--- Start Raw data ---
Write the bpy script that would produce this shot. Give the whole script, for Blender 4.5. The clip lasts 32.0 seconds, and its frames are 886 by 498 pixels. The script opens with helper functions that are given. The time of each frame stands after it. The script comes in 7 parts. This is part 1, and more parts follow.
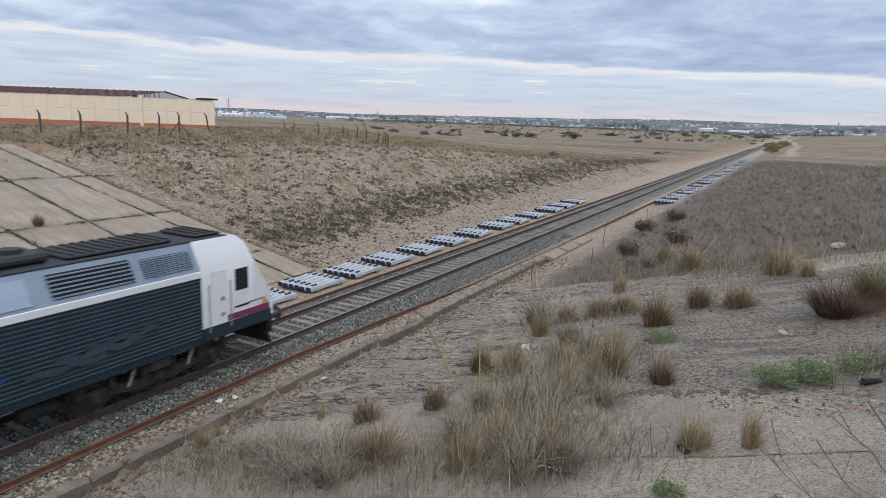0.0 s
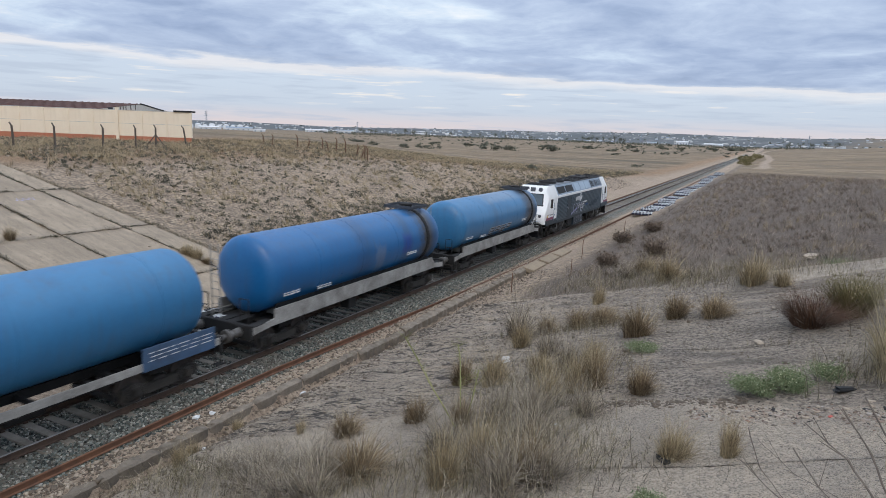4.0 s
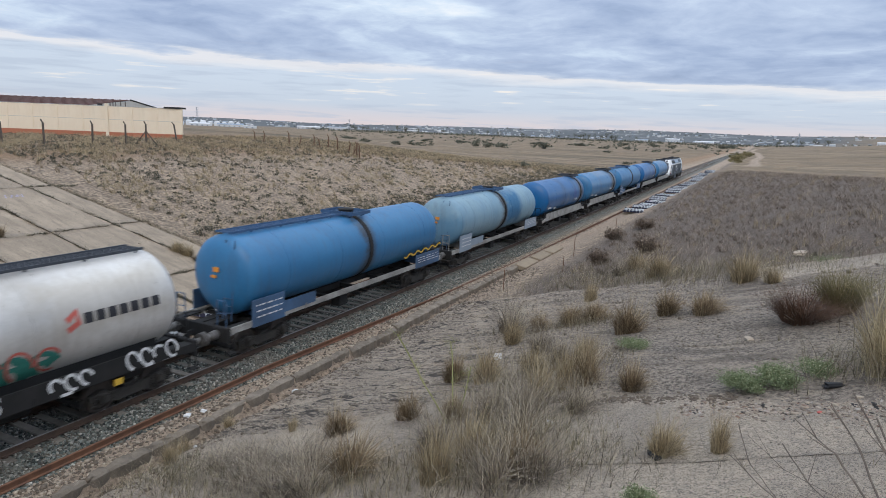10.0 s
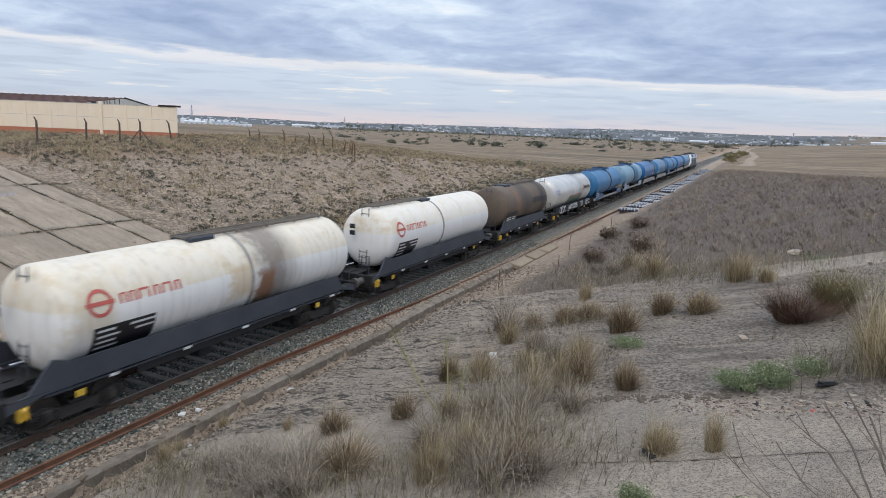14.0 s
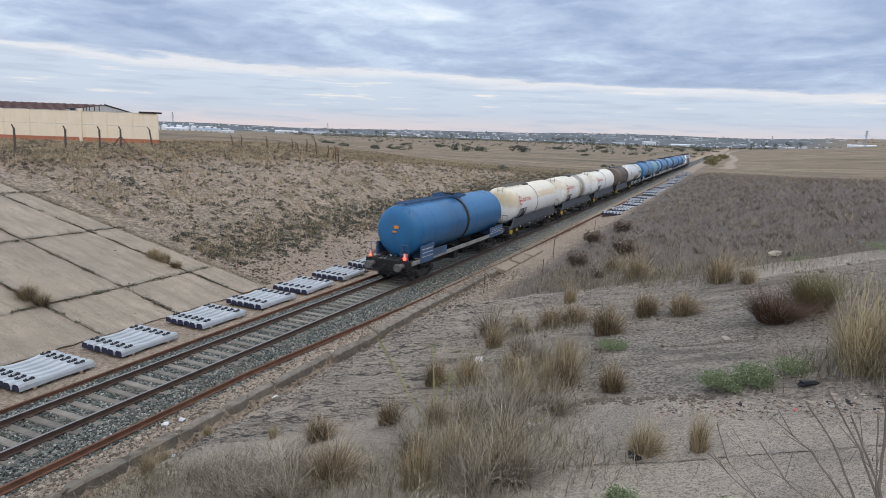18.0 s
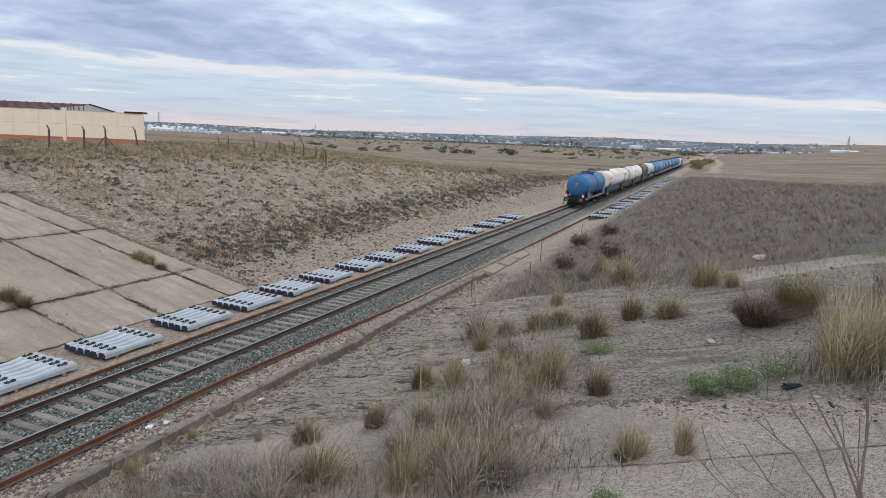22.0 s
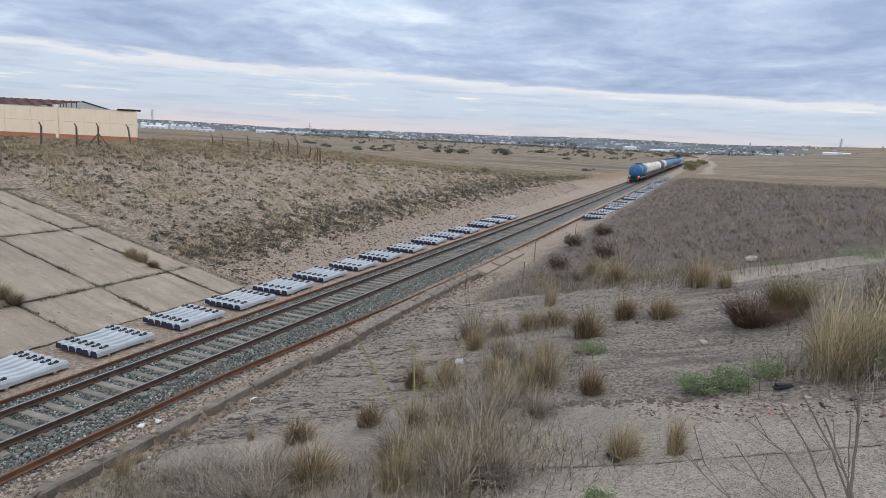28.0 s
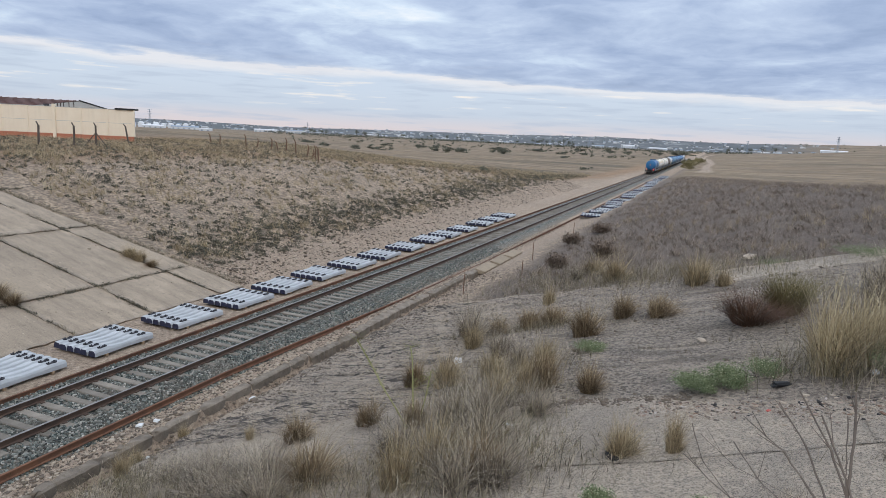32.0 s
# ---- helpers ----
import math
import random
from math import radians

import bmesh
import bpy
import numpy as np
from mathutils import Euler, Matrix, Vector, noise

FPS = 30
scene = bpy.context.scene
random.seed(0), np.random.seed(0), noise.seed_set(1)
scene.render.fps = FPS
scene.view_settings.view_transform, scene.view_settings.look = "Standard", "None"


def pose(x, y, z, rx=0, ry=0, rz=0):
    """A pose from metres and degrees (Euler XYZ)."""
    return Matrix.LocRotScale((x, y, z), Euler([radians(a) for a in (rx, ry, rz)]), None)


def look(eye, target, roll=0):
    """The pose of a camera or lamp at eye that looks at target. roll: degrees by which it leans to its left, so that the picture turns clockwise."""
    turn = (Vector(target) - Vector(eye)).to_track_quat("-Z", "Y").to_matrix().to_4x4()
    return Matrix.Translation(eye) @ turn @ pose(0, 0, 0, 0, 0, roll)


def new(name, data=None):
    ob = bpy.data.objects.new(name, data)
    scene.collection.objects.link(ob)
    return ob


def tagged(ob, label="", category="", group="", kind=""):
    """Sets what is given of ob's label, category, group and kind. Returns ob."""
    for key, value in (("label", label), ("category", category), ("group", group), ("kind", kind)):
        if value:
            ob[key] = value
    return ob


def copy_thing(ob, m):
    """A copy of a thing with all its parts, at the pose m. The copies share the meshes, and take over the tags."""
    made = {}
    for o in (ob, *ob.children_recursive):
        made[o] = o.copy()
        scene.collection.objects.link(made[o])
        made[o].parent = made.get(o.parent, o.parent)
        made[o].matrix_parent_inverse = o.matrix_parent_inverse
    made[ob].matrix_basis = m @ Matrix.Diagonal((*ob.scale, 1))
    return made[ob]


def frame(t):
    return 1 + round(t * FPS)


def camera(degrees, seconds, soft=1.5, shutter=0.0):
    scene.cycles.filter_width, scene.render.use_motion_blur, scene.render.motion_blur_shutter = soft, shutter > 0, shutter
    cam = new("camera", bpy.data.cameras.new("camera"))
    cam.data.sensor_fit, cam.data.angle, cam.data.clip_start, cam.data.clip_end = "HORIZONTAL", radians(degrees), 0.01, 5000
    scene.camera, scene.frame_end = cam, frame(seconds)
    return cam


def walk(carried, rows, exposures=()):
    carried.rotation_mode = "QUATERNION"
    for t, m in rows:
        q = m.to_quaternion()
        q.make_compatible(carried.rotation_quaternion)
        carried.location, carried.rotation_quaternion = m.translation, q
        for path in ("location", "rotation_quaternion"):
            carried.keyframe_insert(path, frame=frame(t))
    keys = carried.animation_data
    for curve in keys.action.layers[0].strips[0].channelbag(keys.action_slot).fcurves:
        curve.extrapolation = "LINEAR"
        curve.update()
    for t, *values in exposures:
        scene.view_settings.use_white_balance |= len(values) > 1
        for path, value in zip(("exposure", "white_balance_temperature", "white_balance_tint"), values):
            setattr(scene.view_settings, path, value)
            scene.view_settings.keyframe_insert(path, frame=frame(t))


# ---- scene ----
# The place: x to the right of the line, y along the line, z from the top of the rails.
EYE = (16.45, 0.0, 8.0)
ROWS = [
    (0, 28.36, 11.47, 2.08), (0.5, 28.08, 11.36, 1.95), (1, 27.80, 11.20, 1.85), (1.5, 27.56, 11.08, 1.96),
    (2, 27.31, 10.93, 2.02), (2.5, 27.06, 10.78, 1.86), (3, 26.85, 10.62, 2.02), (3.5, 26.70, 10.46, 2.09),
    (5.5, 26.25, 9.93, 2.31), (6, 26.21, 9.96, 2.28), (6.5, 26.18, 10.06, 2.19), (7, 26.12, 10.10, 1.88),
    (7.5, 26.03, 10.12, 1.88), (8, 25.99, 10.16, 2.28), (8.5, 25.96, 10.27, 2.45), (9, 25.90, 10.40, 2.47),
    (9.5, 25.86, 10.48, 2.44), (10, 25.84, 10.51, 2.26), (10.5, 25.81, 10.53, 2.25), (11, 25.82, 10.60, 2.28),
    (11.5, 25.74, 10.64, 2.37), (12, 25.72, 10.66, 2.49), (12.5, 25.69, 10.66, 2.61), (13, 25.57, 10.67, 2.22),
    (13.5, 25.48, 10.64, 2.23), (14, 25.41, 10.60, 2.39), (14.5, 25.30, 10.59, 2.53), (16.5, 24.64, 10.32, 2.35),
    (17, 24.45, 10.19, 2.25), (17.5, 24.26, 10.13, 2.13), (18, 24.04, 10.10, 2.04), (18.5, 23.86, 10.06, 1.98),
    (19, 23.70, 10.01, 1.80), (19.5, 23.53, 9.97, 1.83), (20, 23.40, 9.91, 1.94), (20.5, 23.27, 9.89, 1.97),
    (21, 23.15, 9.86, 2.12), (21.5, 23.01, 9.85, 2.26), (22, 22.91, 9.84, 2.48), (22.5, 22.83, 9.82, 2.44),
    (23, 22.75, 9.82, 2.32), (23.5, 22.79, 9.83, 2.49), (24, 22.77, 9.84, 2.54), (24.5, 22.74, 9.87, 2.72),
    (25, 22.67, 9.87, 2.85), (25.5, 22.56, 9.86, 2.77), (27.5, 22.37, 9.83, 2.74), (28, 22.36, 9.85, 2.86),
    (28.5, 22.28, 9.85, 2.87), (29, 22.22, 9.86, 2.89), (29.5, 22.15, 9.87, 2.86), (30, 22.13, 9.88, 2.80),
    (30.5, 22.13, 9.87, 2.81), (31, 22.20, 9.88, 2.80), (31.5, 22.20, 9.88, 2.81), (32, 22.20, 9.95, 2.77),
]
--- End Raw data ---
* Task requirements
Without including any pictures, reproduce the listing exactly.

* Final result
Write the bpy script that would produce this shot. Give the whole script, for Blender 4.5. The clip lasts 32.0 seconds, and its frames are 886 by 498 pixels. The script opens with helper functions that are given. The time of each frame stands after it. The script comes in 7 parts. This is part 1, and more parts follow.
0.0 s
4.0 s
10.0 s
14.0 s
18.0 s
22.0 s
28.0 s
32.0 s
# ---- helpers ----
import math
import random
from math import radians

import bmesh
import bpy
import numpy as np
from mathutils import Euler, Matrix, Vector, noise

FPS = 30
scene = bpy.context.scene
random.seed(0), np.random.seed(0), noise.seed_set(1)
scene.render.fps = FPS
scene.view_settings.view_transform, scene.view_settings.look = "Standard", "None"


def pose(x, y, z, rx=0, ry=0, rz=0):
    """A pose from metres and degrees (Euler XYZ)."""
    return Matrix.LocRotScale((x, y, z), Euler([radians(a) for a in (rx, ry, rz)]), None)


def look(eye, target, roll=0):
    """The pose of a camera or lamp at eye that looks at target. roll: degrees by which it leans to its left, so that the picture turns clockwise."""
    turn = (Vector(target) - Vector(eye)).to_track_quat("-Z", "Y").to_matrix().to_4x4()
    return Matrix.Translation(eye) @ turn @ pose(0, 0, 0, 0, 0, roll)


def new(name, data=None):
    ob = bpy.data.objects.new(name, data)
    scene.collection.objects.link(ob)
    return ob


def tagged(ob, label="", category="", group="", kind=""):
    """Sets what is given of ob's label, category, group and kind. Returns ob."""
    for key, value in (("label", label), ("category", category), ("group", group), ("kind", kind)):
        if value:
            ob[key] = value
    return ob


def copy_thing(ob, m):
    """A copy of a thing with all its parts, at the pose m. The copies share the meshes, and take over the tags."""
    made = {}
    for o in (ob, *ob.children_recursive):
        made[o] = o.copy()
        scene.collection.objects.link(made[o])
        made[o].parent = made.get(o.parent, o.parent)
        made[o].matrix_parent_inverse = o.matrix_parent_inverse
    made[ob].matrix_basis = m @ Matrix.Diagonal((*ob.scale, 1))
    return made[ob]


def frame(t):
    return 1 + round(t * FPS)


def camera(degrees, seconds, soft=1.5, shutter=0.0):
    scene.cycles.filter_width, scene.render.use_motion_blur, scene.render.motion_blur_shutter = soft, shutter > 0, shutter
    cam = new("camera", bpy.data.cameras.new("camera"))
    cam.data.sensor_fit, cam.data.angle, cam.data.clip_start, cam.data.clip_end = "HORIZONTAL", radians(degrees), 0.01, 5000
    scene.camera, scene.frame_end = cam, frame(seconds)
    return cam


def walk(carried, rows, exposures=()):
    carried.rotation_mode = "QUATERNION"
    for t, m in rows:
        q = m.to_quaternion()
        q.make_compatible(carried.rotation_quaternion)
        carried.location, carried.rotation_quaternion = m.translation, q
        for path in ("location", "rotation_quaternion"):
            carried.keyframe_insert(path, frame=frame(t))
    keys = carried.animation_data
    for curve in keys.action.layers[0].strips[0].channelbag(keys.action_slot).fcurves:
        curve.extrapolation = "LINEAR"
        curve.update()
    for t, *values in exposures:
        scene.view_settings.use_white_balance |= len(values) > 1
        for path, value in zip(("exposure", "white_balance_temperature", "white_balance_tint"), values):
            setattr(scene.view_settings, path, value)
            scene.view_settings.keyframe_insert(path, frame=frame(t))


# ---- scene ----
# The place: x to the right of the line, y along the line, z from the top of the rails.
EYE = (16.45, 0.0, 8.0)
ROWS = [
    (0, 28.36, 11.47, 2.08), (0.5, 28.08, 11.36, 1.95), (1, 27.80, 11.20, 1.85), (1.5, 27.56, 11.08, 1.96),
    (2, 27.31, 10.93, 2.02), (2.5, 27.06, 10.78, 1.86), (3, 26.85, 10.62, 2.02), (3.5, 26.70, 10.46, 2.09),
    (5.5, 26.25, 9.93, 2.31), (6, 26.21, 9.96, 2.28), (6.5, 26.18, 10.06, 2.19), (7, 26.12, 10.10, 1.88),
    (7.5, 26.03, 10.12, 1.88), (8, 25.99, 10.16, 2.28), (8.5, 25.96, 10.27, 2.45), (9, 25.90, 10.40, 2.47),
    (9.5, 25.86, 10.48, 2.44), (10, 25.84, 10.51, 2.26), (10.5, 25.81, 10.53, 2.25), (11, 25.82, 10.60, 2.28),
    (11.5, 25.74, 10.64, 2.37), (12, 25.72, 10.66, 2.49), (12.5, 25.69, 10.66, 2.61), (13, 25.57, 10.67, 2.22),
    (13.5, 25.48, 10.64, 2.23), (14, 25.41, 10.60, 2.39), (14.5, 25.30, 10.59, 2.53), (16.5, 24.64, 10.32, 2.35),
    (17, 24.45, 10.19, 2.25), (17.5, 24.26, 10.13, 2.13), (18, 24.04, 10.10, 2.04), (18.5, 23.86, 10.06, 1.98),
    (19, 23.70, 10.01, 1.80), (19.5, 23.53, 9.97, 1.83), (20, 23.40, 9.91, 1.94), (20.5, 23.27, 9.89, 1.97),
    (21, 23.15, 9.86, 2.12), (21.5, 23.01, 9.85, 2.26), (22, 22.91, 9.84, 2.48), (22.5, 22.83, 9.82, 2.44),
    (23, 22.75, 9.82, 2.32), (23.5, 22.79, 9.83, 2.49), (24, 22.77, 9.84, 2.54), (24.5, 22.74, 9.87, 2.72),
    (25, 22.67, 9.87, 2.85), (25.5, 22.56, 9.86, 2.77), (27.5, 22.37, 9.83, 2.74), (28, 22.36, 9.85, 2.86),
    (28.5, 22.28, 9.85, 2.87), (29, 22.22, 9.86, 2.89), (29.5, 22.15, 9.87, 2.86), (30, 22.13, 9.88, 2.80),
    (30.5, 22.13, 9.87, 2.81), (31, 22.20, 9.88, 2.80), (31.5, 22.20, 9.88, 2.81), (32, 22.20, 9.95, 2.77),
]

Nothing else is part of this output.